-- start --
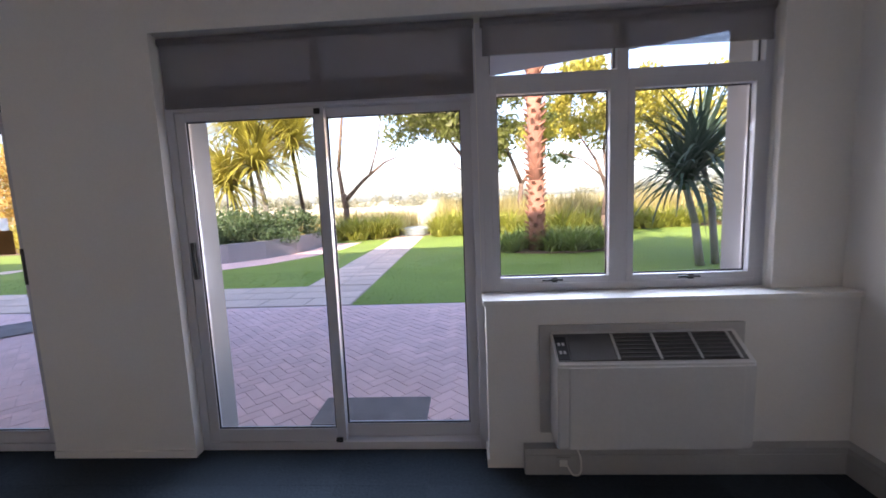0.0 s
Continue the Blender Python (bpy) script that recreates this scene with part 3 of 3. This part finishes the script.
# wedge block on the lobby floor
bm = bmesh.new()
box(bm, -0.06, 0.06, -0.11, 0.11, 0, 0.085, bevel=0.012)
box(bm, -0.045, 0.045, -0.09, 0.02, 0.083, 0.11, bevel=0.01)
ds = part("door_stop", bm, PLATE)
ds.location, ds.rotation_euler = (-0.22, -4.84, 0), (0, 0, radians(20))
tagged(ds, "small white block holding the door on the carpet", "door stop")

cup = tagged(new("door_cupboard"), "narrow cream cupboard door with a dark fanlight", "door", "flush doors", "structure")
part("frame", boxes((-2.93, -2.885, -3.95, -3.92, 0, HS - 0.003), (-2.93, -2.885, -3.18, -3.15, 0, HS - 0.003), (-2.93, -2.885, -3.92, -3.18, 2.05, 2.10), bevel=0.002), GLOSS, cup)
part("leaf", boxes((-2.935, -2.90, -3.918, -3.182, 0.006, 2.048), bevel=0.002), DOORPAINT, cup)
part("pane", boxes((-2.915, -2.909, -3.92, -3.18, 2.10, HS - 0.02)), mat("dark_fanlight", (0.10, 0.11, 0.10), 0.25, 0.1, 4, 60, 0), cup)
bm = bmesh.new()
tube(bm, (-2.90, -3.86, 1.10), (-2.85, -3.86, 1.10), 0.01)
tube(bm, (-2.852, -3.86, 1.10), (-2.852, -3.76, 1.10), 0.008)
box(bm, -2.899, -2.894, -3.885, -3.835, 1.0, 1.16)
part("handle", bm, STEEL, cup)

# ---- kitchen ----
for i in range(4):
    y1 = -4.32 - 0.56 * i
    k = thing("kitchen_cabinet", (-2.6, y1 - 0.28, 0), "white kitchen base cabinet with two doors", "cabinet", "kitchen cabinets")
    part("body", boxes((-0.29, 0.27, -0.279, 0.279, 0.09, 0.865)), DOORPAINT, k)
    part("plinth", boxes((-0.29, 0.22, -0.279, 0.279, 0.005, 0.09)), DOORPAINT, k)
    for s in (-1, 1):
        dd = part("door", boxes((0.271, 0.289, s * 0.139 - 0.136, s * 0.139 + 0.136, 0.10, 0.855), bevel=0.003), DOORPAINT, k)
        part("handle", boxes((0.289, 0.312, s * 0.03 - 0.006, s * 0.03 + 0.006, 0.70, 0.81), bevel=0.004), STEEL, dd)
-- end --
◆ EXERCISE OBJECTIVE
Write down every line of the data above that includes the string "part".

◆ SOLUTION TO THE PROBLEM
Continue the Blender Python (bpy) script that recreates this scene with part 3 of 3. This part finishes the script.
ds = part("door_stop", bm, PLATE)
part("frame", boxes((-2.93, -2.885, -3.95, -3.92, 0, HS - 0.003), (-2.93, -2.885, -3.18, -3.15, 0, HS - 0.003), (-2.93, -2.885, -3.92, -3.18, 2.05, 2.10), bevel=0.002), GLOSS, cup)
part("leaf", boxes((-2.935, -2.90, -3.918, -3.182, 0.006, 2.048), bevel=0.002), DOORPAINT, cup)
part("pane", boxes((-2.915, -2.909, -3.92, -3.18, 2.10, HS - 0.02)), mat("dark_fanlight", (0.10, 0.11, 0.10), 0.25, 0.1, 4, 60, 0), cup)
part("handle", bm, STEEL, cup)
    part("body", boxes((-0.29, 0.27, -0.279, 0.279, 0.09, 0.865)), DOORPAINT, k)
    part("plinth", boxes((-0.29, 0.22, -0.279, 0.279, 0.005, 0.09)), DOORPAINT, k)
        dd = part("door", boxes((0.271, 0.289, s * 0.139 - 0.136, s * 0.139 + 0.136, 0.10, 0.855), bevel=0.003), DOORPAINT, k)
        part("handle", boxes((0.289, 0.312, s * 0.03 - 0.006, s * 0.03 + 0.006, 0.70, 0.81), bevel=0.004), STEEL, dd)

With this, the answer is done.